On this motion by defendant for a further bill of particulars, the remaining unresolved issue relates to paragraph "11” of the plaintiff’s bill of particulars.
Plaintiff claims that he is entitled to recover as an item of damage against this defendant the differential between the amount of his "basic economic loss” under section 671 (subd 1, par [b]) of the Insurance Law and the amount that he has been paid as a "first party benefits” under section 671 (subd 2, par [a]) of the same statute. The difference between the two amounts represents the 20% deduction from total lost wages provided for in paragraph (a) of subdivision 2.
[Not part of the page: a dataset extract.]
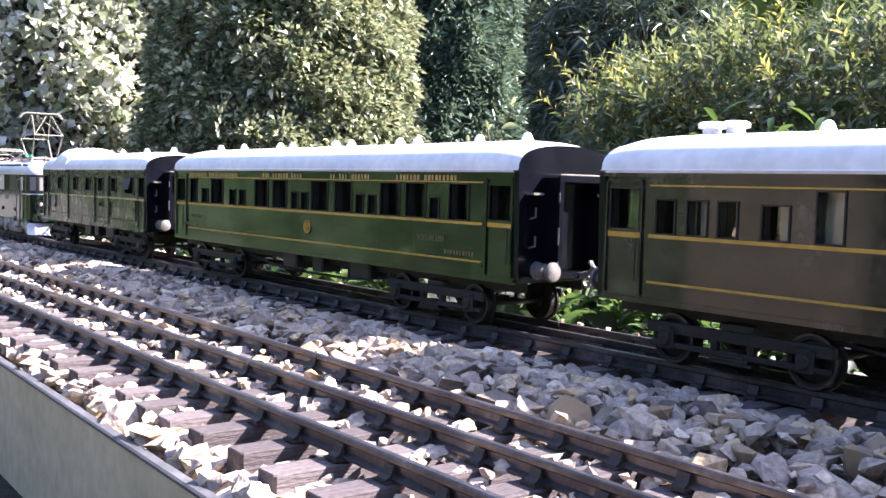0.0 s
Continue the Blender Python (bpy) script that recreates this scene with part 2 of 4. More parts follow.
L_BROAD = leaf_mat("broad_leaf", [(0.1, (0.012, 0.030, 0.017)), (0.5, (0.022, 0.050, 0.027)), (0.9, (0.045, 0.08, 0.042))], (0.04, 0.09, 0.03), 0.5, 0.2)
for soft_leaf in (L_LIME, L_BROAD):
    soft_leaf.node_tree.nodes["Principled BSDF"].inputs["Specular IOR Level"].default_value = 0.15
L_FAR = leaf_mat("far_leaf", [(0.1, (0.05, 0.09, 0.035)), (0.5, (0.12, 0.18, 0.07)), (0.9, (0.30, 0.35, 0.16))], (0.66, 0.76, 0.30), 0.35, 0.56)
# leaves far paler than yew, painting the hazy veil over the hedge
L_HAZED = leaf_mat("hazed_yew_leaf", [(0.1, (0.11, 0.13, 0.09)), (0.5, (0.16, 0.185, 0.13)), (0.9, (0.22, 0.25, 0.18))], (0.44, 0.52, 0.36), 0.7, 0.52)
L_BEECH = leaf_mat("beech_leaf", [(0.1, (0.022, 0.055, 0.018)), (0.5, (0.042, 0.092, 0.030)), (0.9, (0.07, 0.125, 0.045))], (0.08, 0.16, 0.03), 0.5, 0.2)
L_COVER = leaf_mat("cover_leaf", [(0.1, (0.012, 0.022, 0.012)), (0.5, (0.022, 0.038, 0.02)), (0.9, (0.05, 0.07, 0.04))], (0.05, 0.09, 0.03), 0.3, 0.15)
L_SHADE = leaf_mat("darkened_hedge_leaf", [(0.1, (0.008, 0.014, 0.008)), (0.5, (0.014, 0.022, 0.013)), (0.9, (0.024, 0.034, 0.02))], (0.02, 0.04, 0.01), 0.4, 0.1)


# ---- mesh kit ----
class Kit:
    """Vertices and faces gathered from simple solids; made into one mesh."""

    def __init__(self):
        self.v, self.f = [], []

    def add(self, vs, fs):
        k = len(self.v)
        self.v += [tuple(p) for p in vs]
        self.f += [tuple(i + k for i in q) for q in fs]
        return self

    def box(self, x0, x1, y0, y1, z0, z1, c=0.0):
        """A box, its four upright and eight level edges cut by c."""
        if c <= 0:
            vs = [(x, y, z) for z in (z0, z1) for y in (y0, y1) for x in (x0, x1)]
            return self.add(vs, [(0, 2, 3, 1), (4, 5, 7, 6), (0, 1, 5, 4), (2, 6, 7, 3), (0, 4, 6, 2), (1, 3, 7, 5)])
        ring = lambda e: [(x0 + c + e, y0 + e), (x1 - c - e, y0 + e), (x1 - e, y0 + c + e), (x1 - e, y1 - c - e), (x1 - c - e, y1 - e), (x0 + c + e, y1 - e), (x0 + e, y1 - c - e), (x0 + e, y0 + c + e)]
        e = c * 0.5
        return self.loft([[(x, y, z) for x, y in ring(q)] for z, q in ((z0, e), (z0 + e, 0), (z1 - e, 0), (z1, e))])

    def loft(self, rings, cap=True, closed=True):
        k, n = len(self.v), len(rings[0])
        for r in rings:
            self.v += [tuple(p) for p in r]
        for a in range(len(rings) - 1):
            for i in range(n if closed else n - 1):
                j = (i + 1) % n
                self.f.append((k + a * n + i, k + a * n + j, k + (a + 1) * n + j, k + (a + 1) * n + i))
        if cap:
            self.f.append(tuple(k + i for i in reversed(range(n))))
            self.f.append(tuple(k + (len(rings) - 1) * n + i for i in range(n)))
        return self

    def frame_ring(self, x0, x1, y0, y1, z0, z1, t):
        """An upright rectangular frame of bar width t, open in the middle."""
        o = [(y0, z0), (y1, z0), (y1, z1), (y0, z1)]
        i = [(y0 + t, z0 + t), (y1 - t, z0 + t), (y1 - t, z1 - t), (y0 + t, z1 - t)]
        return self.loft([[(x, y, z) for y, z in r] for x, r in ((x0, i), (x0, o), (x1, o), (x1, i), (x0, i))], cap=False)

    def tube(self, pts, r, n=6, cap=True):
        """A round bar along points; r is one radius or one for each point."""
        pts = [Vector(p) for p in pts]
        rs = r if isinstance(r, (list, tuple)) else [r] * len(pts)
        rings = []
        for i, p in enumerate(pts):
            d = (pts[min(i + 1, len(pts) - 1)] - pts[max(i - 1, 0)]).normalized()
            a = d.orthogonal().normalized() if abs(d.z) > 0.9 else d.cross(Vector((0, 0, 1))).normalized()
            b = d.cross(a)
            rings.append([p + (a * math.cos(2 * math.pi * k / n) + b * math.sin(2 * math.pi * k / n)) * rs[i] for k in range(n)])
        return self.loft(rings, cap)

    def disc(self, x, y0, y1, z, r, n=20, c=0.0):
        """A wheel-like solid about an axle along y."""
        prof = [(y0, r - c), (y0 + c, r), (y1 - c, r), (y1, r - c)] if c else [(y0, r), (y1, r)]
        return self.loft([[(x + q * math.cos(2 * math.pi * k / n), y, z + q * math.sin(2 * math.pi * k / n)) for k in range(n)] for y, q in prof])

    def ring(self, x, y0, y1, z, r0, r1, n=24):
        prof = [(y0, r0), (y0, r1), (y1, r1), (y1, r0), (y0, r0)]
        return self.loft([[(x + q * math.cos(2 * math.pi * k / n), y, z + q * math.sin(2 * math.pi * k / n)) for k in range(n)] for y, q in prof], cap=False)

    def lathe(self, x, y, prof, n=14):
        """A turned solid about an upright axis; prof holds (radius, z)."""
        return self.loft([[(x + q * math.cos(2 * math.pi * k / n), y + q * math.sin(2 * math.pi * k / n), z) for k in range(n)] for q, z in prof])

    def lathe_x(self, y, z, prof, n=14):
        return self.loft([[(x, y + q * math.cos(2 * math.pi * k / n), z + q * math.sin(2 * math.pi * k / n)) for k in range(n)] for q, x in prof])

    def mesh(self, name, material, smooth=False):
        me = bpy.data.meshes.new(name)
        me.from_pydata(self.v, [], self.f)
        me.materials.append(material)
        bm = bmesh.new()
        bm.from_mesh(me)
        bmesh.ops.recalc_face_normals(bm, faces=bm.faces)
        bm.to_mesh(me)
        bm.free()
        if smooth:
            me.polygons.foreach_set("use_smooth", [True] * len(me.polygons))
            me.set_sharp_from_angle(angle=radians(38))
        return me


def part(name, kit, material, parent=None, label="", smooth=False):
    ob = new(name, kit.mesh(name, material, smooth))
    ob.parent = parent
    return tagged(ob, label) if label else ob


def thing(name, label, category, group="", kind="", at=(0, 0, 0)):
    ob = new(name)
    ob.location = at
    ob.empty_display_size = 0.02
    return tagged(ob, label, category, group, kind)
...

It is clear from the much publicized commentaries on the no-fault law that the injured party, the plaintiff herein, is not entitled to recover the 20% differential from defendant, presumably on the theory that the plaintiff has not been damaged, since the income tax which might normally be withheld from wages would be offset by the receipt of income tax free "first party benefits”. See Benedict, New York Adopts No-Fault: A Summary and Analysis, Albany Law Review (vol 37, pp 662, 690), where the author states that "This 20 percent deduction is intended to reflect the income tax savings enjoyed by the 'covered party’ by the receipt of a tax-exempt insurance award in lieu of taxable income”; Gouldin, No Fault (a pamphlet), Journal of the Insurance, Negligence and Compensation Section, New York State Bar Association, p 3, n 5; Outline of New York No-Fault Bill issued at seminars of New York State Bar Association, p 4; Clives, Questions and Answers on the State No Fault Plan, New York Times, Feb. 12, 1973.
In view of the foregoing, defendant is entitled to a protective order precluding the plaintiff from proving at the trial of the action the 20% differential between the amount of wages *1068he lost and the amount paid to him by his own insurance company.
Defendant’s motion is, therefore, granted, in all respects.